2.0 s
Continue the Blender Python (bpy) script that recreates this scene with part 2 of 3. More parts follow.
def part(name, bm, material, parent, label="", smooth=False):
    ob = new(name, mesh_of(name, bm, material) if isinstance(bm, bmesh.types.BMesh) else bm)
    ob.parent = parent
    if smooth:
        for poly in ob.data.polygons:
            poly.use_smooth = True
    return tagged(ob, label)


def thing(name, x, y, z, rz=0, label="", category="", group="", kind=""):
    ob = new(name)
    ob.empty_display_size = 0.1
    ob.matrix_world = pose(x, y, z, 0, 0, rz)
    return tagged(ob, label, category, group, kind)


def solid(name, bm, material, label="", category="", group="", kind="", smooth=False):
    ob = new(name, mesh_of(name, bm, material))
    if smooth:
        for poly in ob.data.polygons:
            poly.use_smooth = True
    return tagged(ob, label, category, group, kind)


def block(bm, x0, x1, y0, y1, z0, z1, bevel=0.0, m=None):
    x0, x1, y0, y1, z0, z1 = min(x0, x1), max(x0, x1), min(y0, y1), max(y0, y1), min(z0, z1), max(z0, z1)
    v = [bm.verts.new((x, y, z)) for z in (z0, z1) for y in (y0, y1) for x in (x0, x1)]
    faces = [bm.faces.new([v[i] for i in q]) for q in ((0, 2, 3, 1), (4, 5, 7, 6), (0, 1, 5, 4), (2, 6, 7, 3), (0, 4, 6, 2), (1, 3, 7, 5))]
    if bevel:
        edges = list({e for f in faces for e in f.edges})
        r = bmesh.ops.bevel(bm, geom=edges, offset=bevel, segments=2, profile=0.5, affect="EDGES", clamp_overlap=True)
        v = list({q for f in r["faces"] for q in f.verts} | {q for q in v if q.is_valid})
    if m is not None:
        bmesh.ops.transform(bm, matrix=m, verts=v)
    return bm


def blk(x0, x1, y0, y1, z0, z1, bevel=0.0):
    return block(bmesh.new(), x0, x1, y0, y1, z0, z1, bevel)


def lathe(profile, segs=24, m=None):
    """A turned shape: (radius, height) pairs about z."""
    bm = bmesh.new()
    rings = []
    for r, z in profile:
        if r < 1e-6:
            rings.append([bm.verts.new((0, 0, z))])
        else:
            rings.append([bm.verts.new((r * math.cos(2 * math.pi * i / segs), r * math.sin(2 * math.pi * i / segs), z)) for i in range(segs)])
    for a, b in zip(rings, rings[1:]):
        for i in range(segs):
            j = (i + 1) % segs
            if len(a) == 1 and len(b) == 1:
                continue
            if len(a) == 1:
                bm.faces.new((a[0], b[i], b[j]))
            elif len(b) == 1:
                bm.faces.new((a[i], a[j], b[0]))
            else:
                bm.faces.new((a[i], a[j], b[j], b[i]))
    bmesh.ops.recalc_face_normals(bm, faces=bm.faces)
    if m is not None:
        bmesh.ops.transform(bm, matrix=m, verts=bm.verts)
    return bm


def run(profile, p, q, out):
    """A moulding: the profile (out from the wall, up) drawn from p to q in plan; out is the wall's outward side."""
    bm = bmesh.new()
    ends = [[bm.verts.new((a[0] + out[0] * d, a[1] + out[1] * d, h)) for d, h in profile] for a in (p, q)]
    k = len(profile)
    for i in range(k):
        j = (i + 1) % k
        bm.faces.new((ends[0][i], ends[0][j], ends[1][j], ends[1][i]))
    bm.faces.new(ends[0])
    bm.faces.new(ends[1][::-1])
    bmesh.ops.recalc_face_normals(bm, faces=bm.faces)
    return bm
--
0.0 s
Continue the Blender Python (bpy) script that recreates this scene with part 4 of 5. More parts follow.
* * *
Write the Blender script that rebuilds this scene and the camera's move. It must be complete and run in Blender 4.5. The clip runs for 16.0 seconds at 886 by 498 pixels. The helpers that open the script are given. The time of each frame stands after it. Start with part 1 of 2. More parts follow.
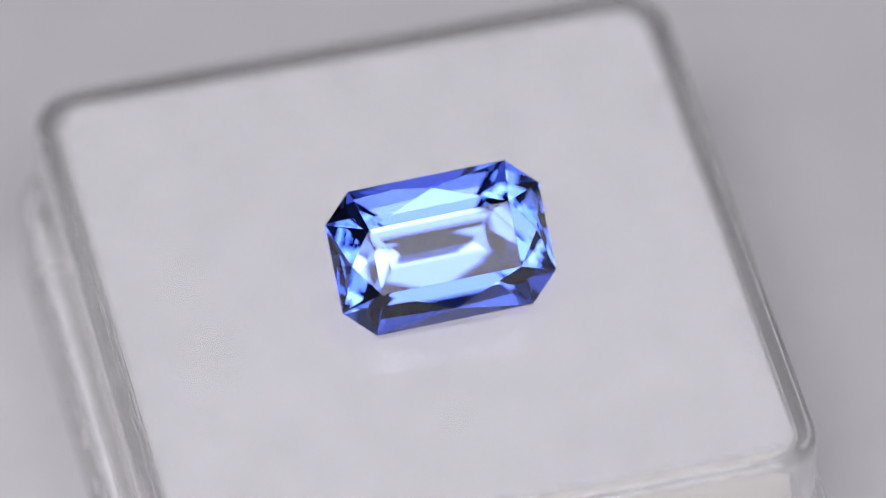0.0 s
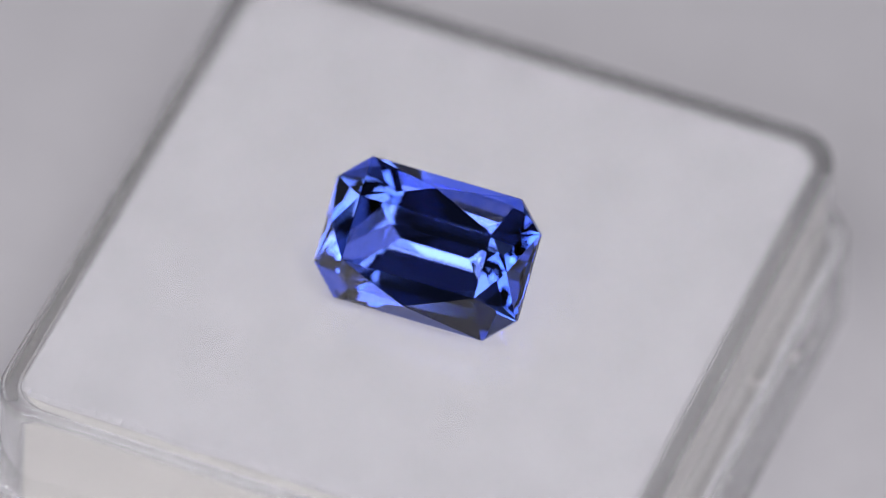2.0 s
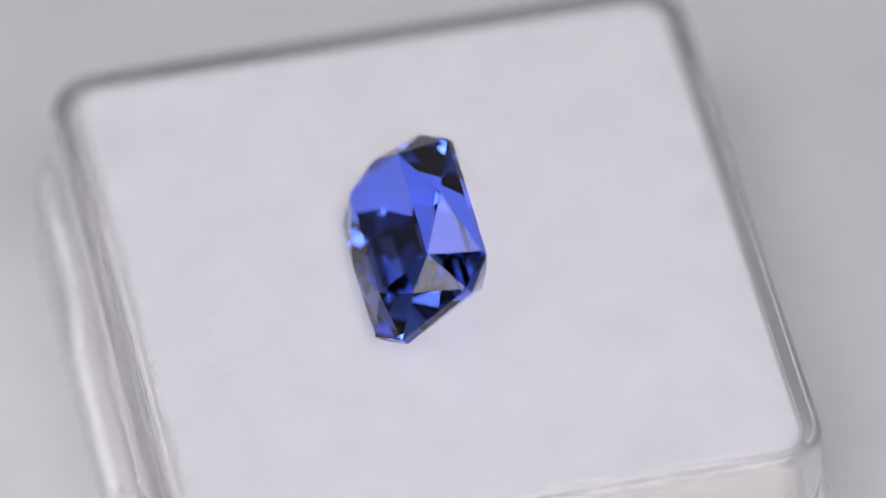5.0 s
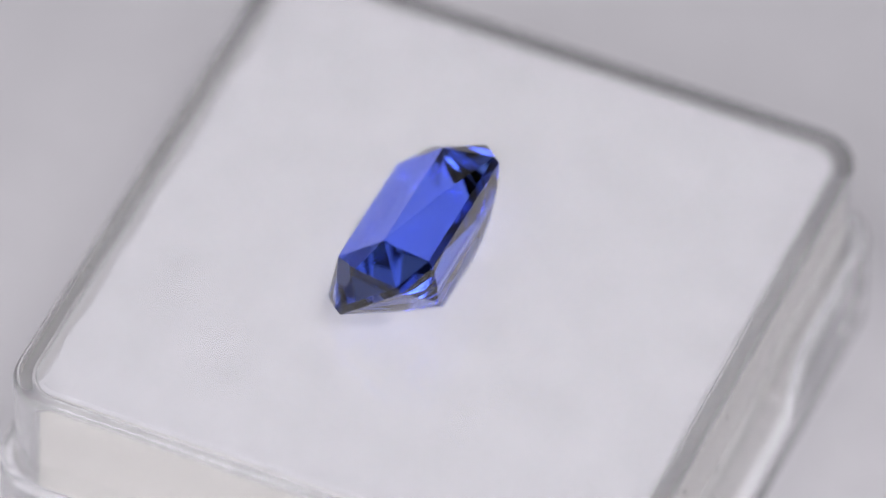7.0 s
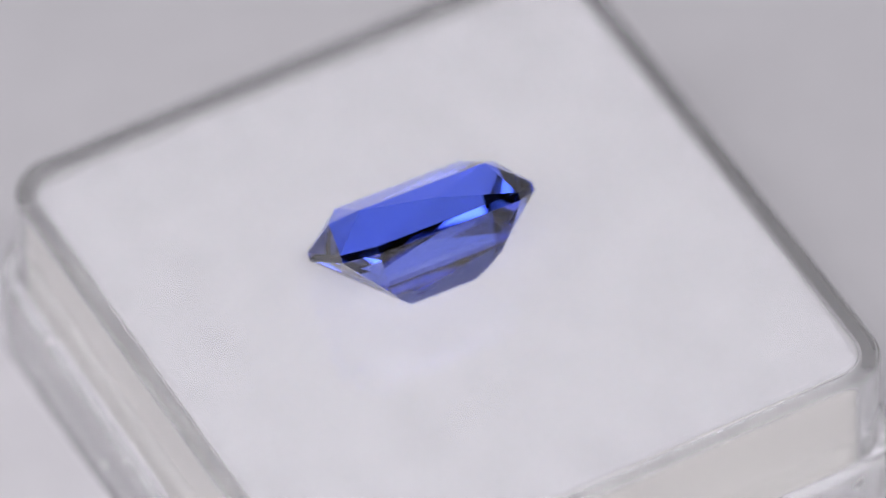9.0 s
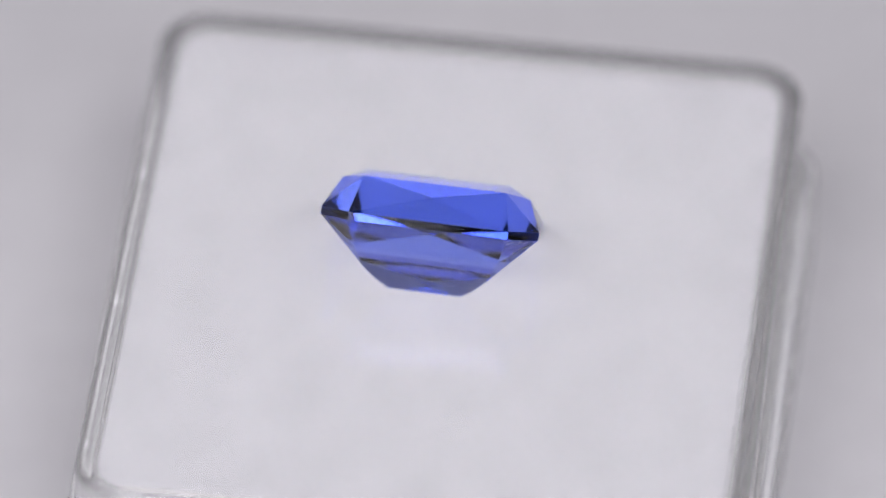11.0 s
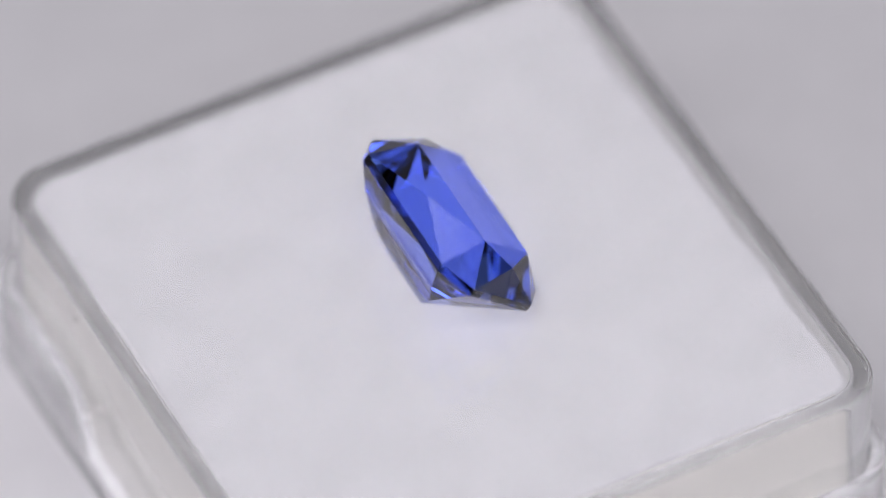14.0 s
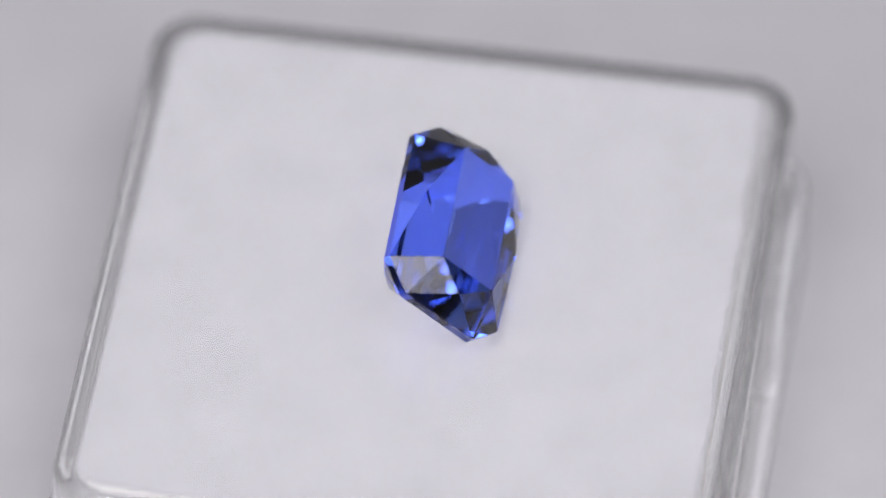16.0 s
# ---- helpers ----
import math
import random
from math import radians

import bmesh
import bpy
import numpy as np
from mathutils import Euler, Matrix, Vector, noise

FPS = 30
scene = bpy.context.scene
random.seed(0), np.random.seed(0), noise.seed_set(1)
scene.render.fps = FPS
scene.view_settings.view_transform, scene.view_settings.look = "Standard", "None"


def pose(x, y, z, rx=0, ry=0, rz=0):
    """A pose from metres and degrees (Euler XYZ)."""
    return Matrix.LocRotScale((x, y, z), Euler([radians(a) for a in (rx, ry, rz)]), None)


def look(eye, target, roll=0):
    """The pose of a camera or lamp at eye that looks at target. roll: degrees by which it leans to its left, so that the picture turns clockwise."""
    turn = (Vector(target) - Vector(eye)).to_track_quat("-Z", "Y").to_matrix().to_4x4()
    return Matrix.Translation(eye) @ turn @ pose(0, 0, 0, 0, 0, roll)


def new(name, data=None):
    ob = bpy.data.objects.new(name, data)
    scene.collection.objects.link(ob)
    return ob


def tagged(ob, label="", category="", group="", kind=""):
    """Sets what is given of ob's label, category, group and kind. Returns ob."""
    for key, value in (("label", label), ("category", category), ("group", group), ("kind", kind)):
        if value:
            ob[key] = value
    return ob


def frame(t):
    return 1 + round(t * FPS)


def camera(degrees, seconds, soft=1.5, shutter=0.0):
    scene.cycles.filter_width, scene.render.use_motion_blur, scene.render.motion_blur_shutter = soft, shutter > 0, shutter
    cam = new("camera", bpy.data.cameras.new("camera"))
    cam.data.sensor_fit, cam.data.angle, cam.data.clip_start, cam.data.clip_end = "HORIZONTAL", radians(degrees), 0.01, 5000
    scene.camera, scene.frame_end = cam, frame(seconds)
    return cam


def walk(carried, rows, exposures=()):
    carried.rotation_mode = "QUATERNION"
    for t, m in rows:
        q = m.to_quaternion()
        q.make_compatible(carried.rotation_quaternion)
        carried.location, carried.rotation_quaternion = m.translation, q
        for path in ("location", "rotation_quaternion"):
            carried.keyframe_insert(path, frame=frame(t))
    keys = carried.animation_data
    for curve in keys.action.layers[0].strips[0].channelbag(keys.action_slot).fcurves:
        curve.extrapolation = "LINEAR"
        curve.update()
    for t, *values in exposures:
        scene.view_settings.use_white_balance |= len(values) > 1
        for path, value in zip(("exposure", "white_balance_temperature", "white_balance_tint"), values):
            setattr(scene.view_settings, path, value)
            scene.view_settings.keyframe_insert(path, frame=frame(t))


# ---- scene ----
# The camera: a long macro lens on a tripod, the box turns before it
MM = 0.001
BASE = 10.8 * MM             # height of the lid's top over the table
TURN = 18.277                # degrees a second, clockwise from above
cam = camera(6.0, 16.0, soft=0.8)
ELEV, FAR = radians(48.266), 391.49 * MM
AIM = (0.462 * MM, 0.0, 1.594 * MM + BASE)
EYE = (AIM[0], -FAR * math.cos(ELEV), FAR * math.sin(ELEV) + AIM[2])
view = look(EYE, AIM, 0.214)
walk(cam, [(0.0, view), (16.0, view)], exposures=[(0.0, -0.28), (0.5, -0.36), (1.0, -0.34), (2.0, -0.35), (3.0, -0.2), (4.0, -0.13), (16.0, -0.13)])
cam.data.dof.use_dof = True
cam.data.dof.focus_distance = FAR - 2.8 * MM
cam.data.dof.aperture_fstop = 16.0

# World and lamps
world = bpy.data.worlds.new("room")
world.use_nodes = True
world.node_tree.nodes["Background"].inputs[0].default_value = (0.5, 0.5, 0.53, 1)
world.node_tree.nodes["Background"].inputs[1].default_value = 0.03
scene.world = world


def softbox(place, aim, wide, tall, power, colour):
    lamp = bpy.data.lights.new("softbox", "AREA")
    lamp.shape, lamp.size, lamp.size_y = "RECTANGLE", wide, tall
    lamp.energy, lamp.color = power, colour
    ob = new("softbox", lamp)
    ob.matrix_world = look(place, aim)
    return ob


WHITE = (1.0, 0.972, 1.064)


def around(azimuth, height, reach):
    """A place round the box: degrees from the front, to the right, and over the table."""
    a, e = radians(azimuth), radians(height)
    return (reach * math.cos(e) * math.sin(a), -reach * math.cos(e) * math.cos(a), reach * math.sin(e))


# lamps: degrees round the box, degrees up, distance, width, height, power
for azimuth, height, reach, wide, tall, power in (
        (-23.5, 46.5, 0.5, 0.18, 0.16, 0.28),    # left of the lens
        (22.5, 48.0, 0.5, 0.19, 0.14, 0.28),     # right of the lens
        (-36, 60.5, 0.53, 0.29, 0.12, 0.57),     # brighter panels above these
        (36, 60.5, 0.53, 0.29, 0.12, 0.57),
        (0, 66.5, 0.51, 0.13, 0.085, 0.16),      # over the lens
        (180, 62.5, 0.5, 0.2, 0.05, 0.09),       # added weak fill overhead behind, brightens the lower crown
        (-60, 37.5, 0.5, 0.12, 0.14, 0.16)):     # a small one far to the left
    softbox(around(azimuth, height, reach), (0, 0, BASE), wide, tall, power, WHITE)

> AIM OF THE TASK
Pick out every line holding the string "bmesh" and return it.

> RESULT OF THE TASK
    ob = new(name, mesh_of(name, bm, material) if isinstance(bm, bmesh.types.BMesh) else bm)
        r = bmesh.ops.bevel(bm, geom=edges, offset=bevel, segments=2, profile=0.5, affect="EDGES", clamp_overlap=True)
        bmesh.ops.transform(bm, matrix=m, verts=v)
    return block(bmesh.new(), x0, x1, y0, y1, z0, z1, bevel)
    bm = bmesh.new()
    bmesh.ops.recalc_face_normals(bm, faces=bm.faces)
        bmesh.ops.transform(bm, matrix=m, verts=bm.verts)
    bm = bmesh.new()
    bmesh.ops.recalc_face_normals(bm, faces=bm.faces)
import bmesh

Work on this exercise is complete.